Take the lines of the data below from the very first through the line containing "of a camera" and output them exactly, pictures excluded.

## start

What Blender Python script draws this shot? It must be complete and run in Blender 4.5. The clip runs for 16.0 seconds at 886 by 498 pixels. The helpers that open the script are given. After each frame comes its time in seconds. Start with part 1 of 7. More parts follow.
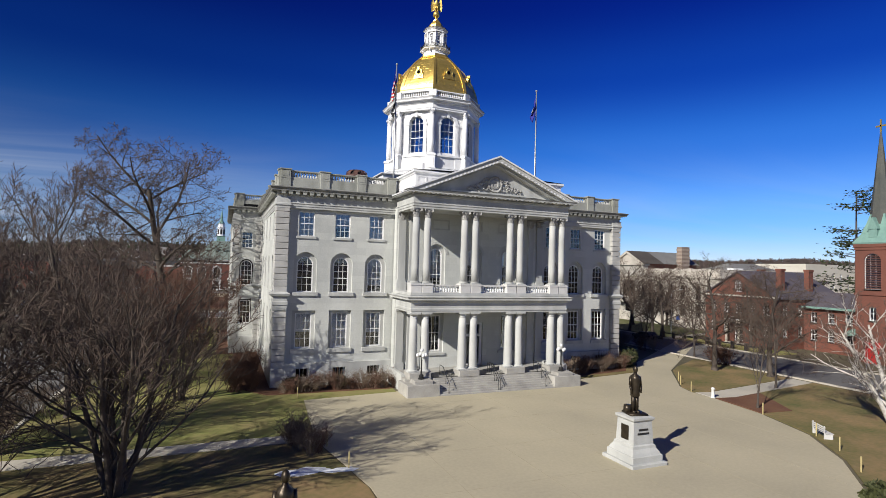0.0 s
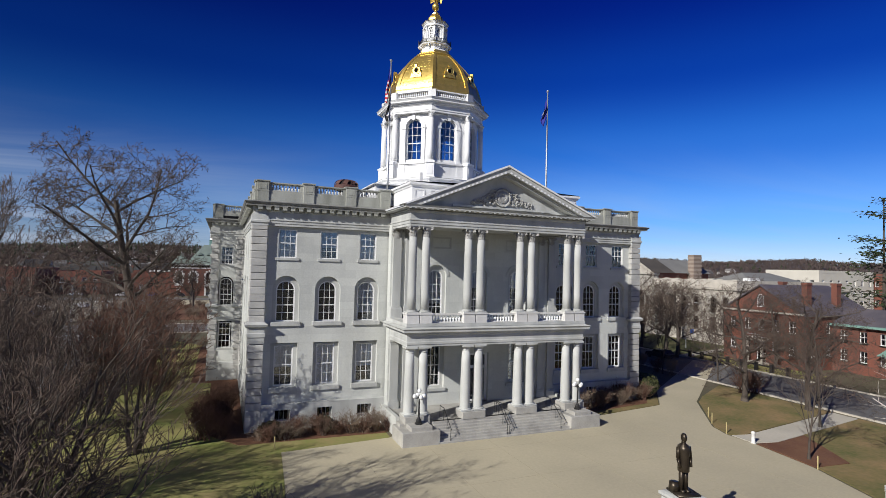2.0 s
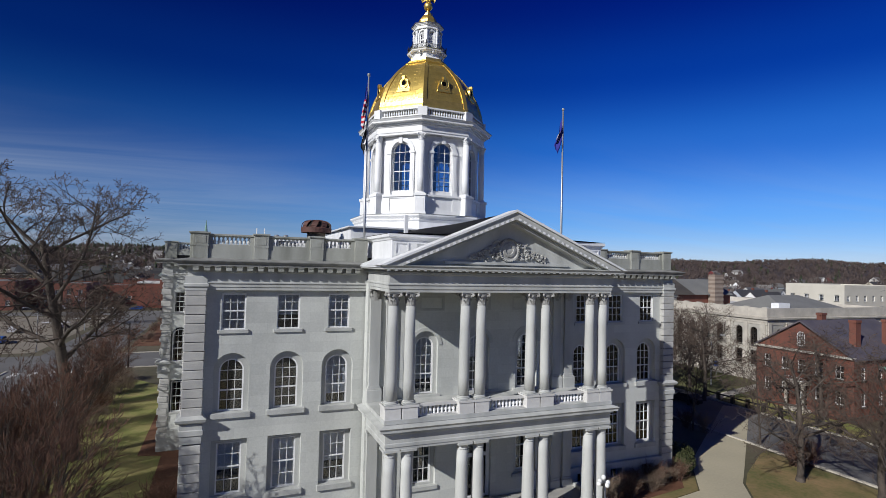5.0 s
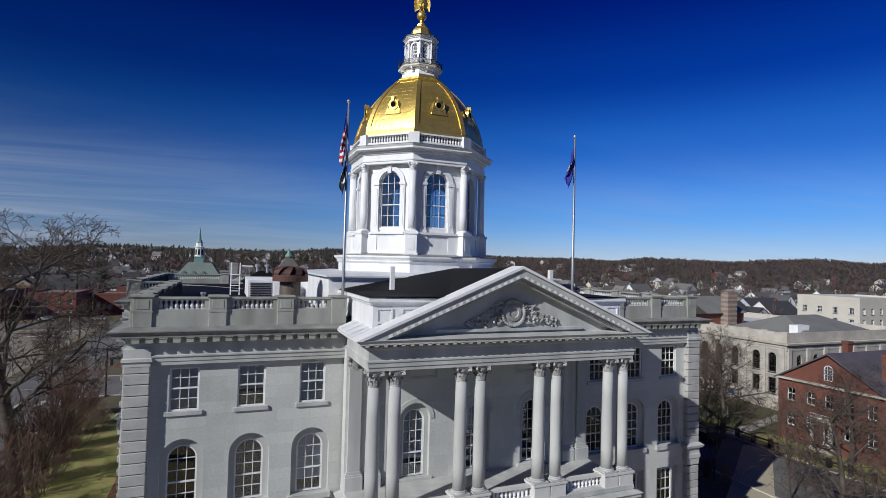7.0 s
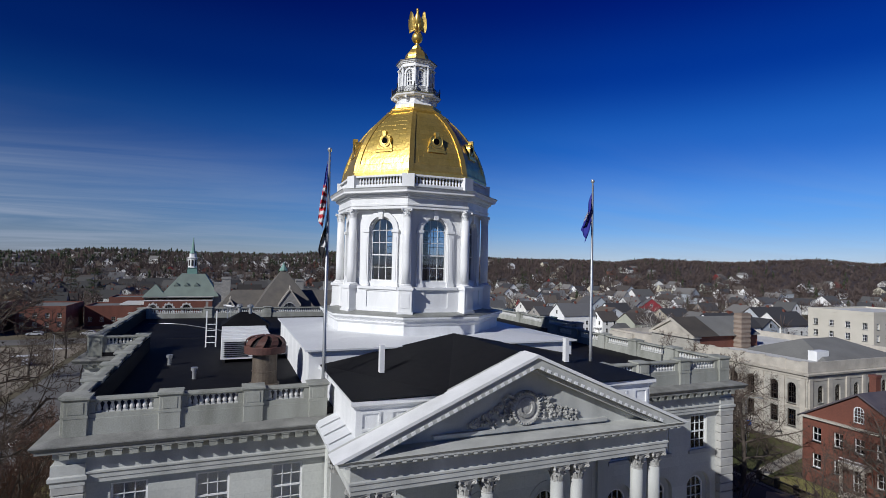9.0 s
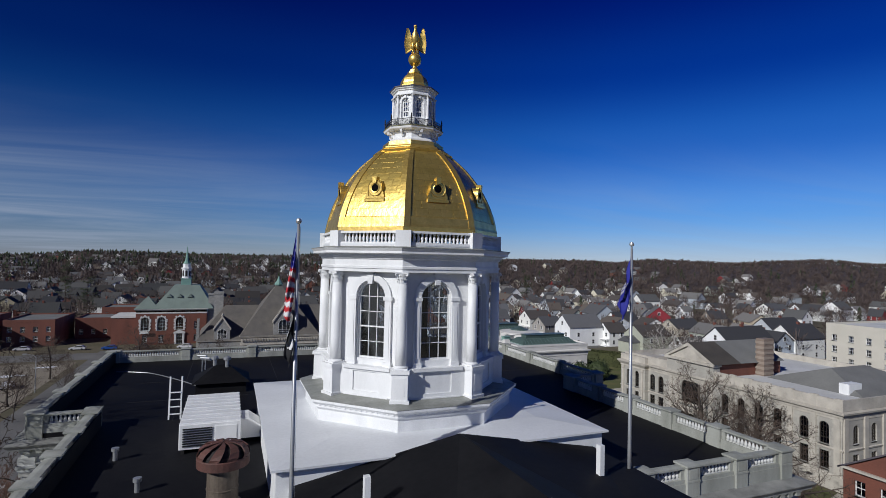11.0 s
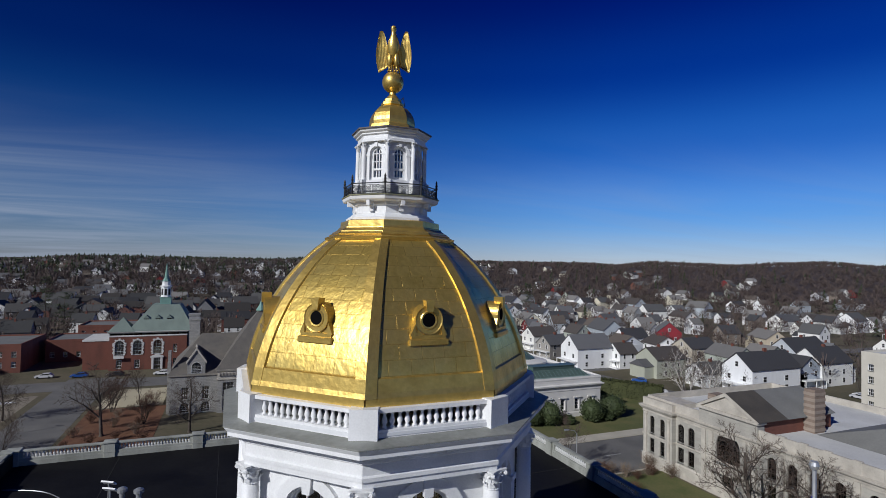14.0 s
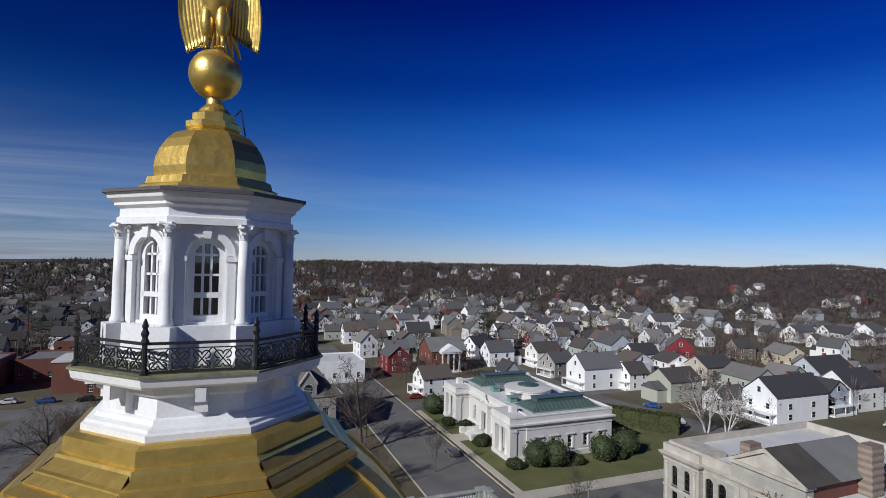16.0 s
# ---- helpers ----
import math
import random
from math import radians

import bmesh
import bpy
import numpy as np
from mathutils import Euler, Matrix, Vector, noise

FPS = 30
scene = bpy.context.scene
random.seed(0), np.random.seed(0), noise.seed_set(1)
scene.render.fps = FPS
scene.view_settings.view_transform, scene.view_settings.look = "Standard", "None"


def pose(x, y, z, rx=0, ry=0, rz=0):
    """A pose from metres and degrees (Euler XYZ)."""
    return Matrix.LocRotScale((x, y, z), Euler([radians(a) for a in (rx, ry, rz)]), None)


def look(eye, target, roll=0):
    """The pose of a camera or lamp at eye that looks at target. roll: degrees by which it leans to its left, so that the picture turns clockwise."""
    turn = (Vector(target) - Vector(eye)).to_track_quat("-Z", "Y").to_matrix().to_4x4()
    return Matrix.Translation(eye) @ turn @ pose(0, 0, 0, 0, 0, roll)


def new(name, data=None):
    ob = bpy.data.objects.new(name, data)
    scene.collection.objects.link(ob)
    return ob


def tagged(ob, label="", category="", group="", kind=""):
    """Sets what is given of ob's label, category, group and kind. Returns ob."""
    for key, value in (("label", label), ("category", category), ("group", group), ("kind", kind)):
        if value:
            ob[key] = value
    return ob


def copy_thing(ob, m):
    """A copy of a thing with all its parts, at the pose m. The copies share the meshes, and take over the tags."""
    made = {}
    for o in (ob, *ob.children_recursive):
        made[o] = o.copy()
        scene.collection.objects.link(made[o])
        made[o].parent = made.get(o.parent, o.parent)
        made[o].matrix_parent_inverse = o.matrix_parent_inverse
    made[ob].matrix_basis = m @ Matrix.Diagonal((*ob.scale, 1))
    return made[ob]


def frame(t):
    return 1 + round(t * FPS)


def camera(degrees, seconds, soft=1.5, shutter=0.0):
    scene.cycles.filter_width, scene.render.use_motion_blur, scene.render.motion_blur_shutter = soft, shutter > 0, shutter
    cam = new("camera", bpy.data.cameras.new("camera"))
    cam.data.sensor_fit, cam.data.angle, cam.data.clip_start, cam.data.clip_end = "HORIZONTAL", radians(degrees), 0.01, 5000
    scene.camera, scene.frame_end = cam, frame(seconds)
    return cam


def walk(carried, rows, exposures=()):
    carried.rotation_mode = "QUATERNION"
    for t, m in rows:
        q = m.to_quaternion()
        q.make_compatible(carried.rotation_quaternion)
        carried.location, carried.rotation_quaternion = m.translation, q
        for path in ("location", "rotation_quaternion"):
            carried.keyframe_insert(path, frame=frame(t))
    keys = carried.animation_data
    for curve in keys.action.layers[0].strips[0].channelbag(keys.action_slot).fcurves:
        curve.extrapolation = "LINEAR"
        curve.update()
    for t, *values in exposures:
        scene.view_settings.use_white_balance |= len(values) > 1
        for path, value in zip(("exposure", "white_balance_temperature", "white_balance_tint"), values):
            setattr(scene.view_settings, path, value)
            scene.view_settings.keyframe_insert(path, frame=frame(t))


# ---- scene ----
# camera: seconds, x, y, z, yaw, pitch, roll
cam = camera(80.0, 16.0, soft=0.78)
ROWS = [
    (0.0, -23.60, -49.73, 11.43, -22.46, 2.15, -1.52),
    (0.5, -23.04, -48.31, 11.75, -22.50, 2.15, -1.50),
    (1.0, -22.51, -46.92, 12.18, -22.51, 2.12, -1.48),
    (1.5, -21.99, -45.50, 12.80, -22.53, 2.12, -1.50),
    (2.0, -21.44, -44.00, 13.56, -22.57, 2.12, -1.50),
    (2.5, -20.87, -42.55, 14.32, -22.54, 2.14, -1.49),
    (3.0, -20.22, -41.07, 15.03, -22.46, 2.16, -1.45),
    (3.5, -19.48, -39.61, 15.74, -22.39, 2.14, -1.41),
    (4.0, -18.71, -38.26, 16.60, -22.34, 2.07, -1.43),
    (6.5, -15.26, -32.10, 21.24, -22.08, 1.72, -1.41),
    (7.0, -14.76, -30.89, 22.19, -22.09, 1.69, -1.46),
    (7.5, -14.30, -29.77, 23.18, -22.08, 1.63, -1.47),
    (8.0, -13.85, -28.72, 24.15, -22.05, 1.58, -1.41),
    (8.5, -13.44, -27.59, 25.16, -22.10, 1.63, -1.35),
    (9.0, -13.00, -26.48, 26.16, -22.12, 1.68, -1.26),
    (11.5, -10.20, -18.92, 31.39, -21.89, 1.53, -1.20),
    (12.0, -9.57, -17.11, 32.36, -21.81, 1.54, -1.18),
    (12.5, -8.91, -15.27, 33.35, -21.75, 1.52, -1.13),
    (13.0, -8.10, -13.14, 34.35, -21.80, 1.49, -1.10),
    (13.5, -7.09, -10.88, 35.39, -21.90, 1.51, -1.11),
    (14.0, -5.93, -8.55, 36.40, -22.08, 1.51, -1.14),
    (14.5, -4.53, -6.08, 37.35, -22.07, 1.53, -1.15),
    (15.0, -2.92, -3.49, 38.42, -22.00, 1.52, -1.09),
    (15.5, -1.32, -0.66, 39.44, -21.93, 1.54, -1.12),
    (16.0, 0.35, 2.04, 40.47, -21.77, 1.64, -1.13),
]
walk(cam, [(t, pose(x, y, z, 90 + pitch, roll, yaw)) for t, x, y, z, yaw, pitch, roll in ROWS],
     [(0, 0.4, 6750, 10), (2, 0.26, 6550, 10), (4, 0.1, 6380, 10), (6.5, -0.1, 6220, 10), (9, -0.18, 6200, 10), (12.5, -0.36, 6200, 10), (14.5, -0.28, 6150, 10), (16, -0.1, 6200, 10)])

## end

■ Final result:
What Blender Python script draws this shot? It must be complete and run in Blender 4.5. The clip runs for 16.0 seconds at 886 by 498 pixels. The helpers that open the script are given. After each frame comes its time in seconds. Start with part 1 of 7. More parts follow.
0.0 s
2.0 s
5.0 s
7.0 s
9.0 s
11.0 s
14.0 s
16.0 s
# ---- helpers ----
import math
import random
from math import radians

import bmesh
import bpy
import numpy as np
from mathutils import Euler, Matrix, Vector, noise

FPS = 30
scene = bpy.context.scene
random.seed(0), np.random.seed(0), noise.seed_set(1)
scene.render.fps = FPS
scene.view_settings.view_transform, scene.view_settings.look = "Standard", "None"


def pose(x, y, z, rx=0, ry=0, rz=0):
    """A pose from metres and degrees (Euler XYZ)."""
    return Matrix.LocRotScale((x, y, z), Euler([radians(a) for a in (rx, ry, rz)]), None)


def look(eye, target, roll=0):
    """The pose of a camera or lamp at eye that looks at target. roll: degrees by which it leans to its left, so that the picture turns clockwise."""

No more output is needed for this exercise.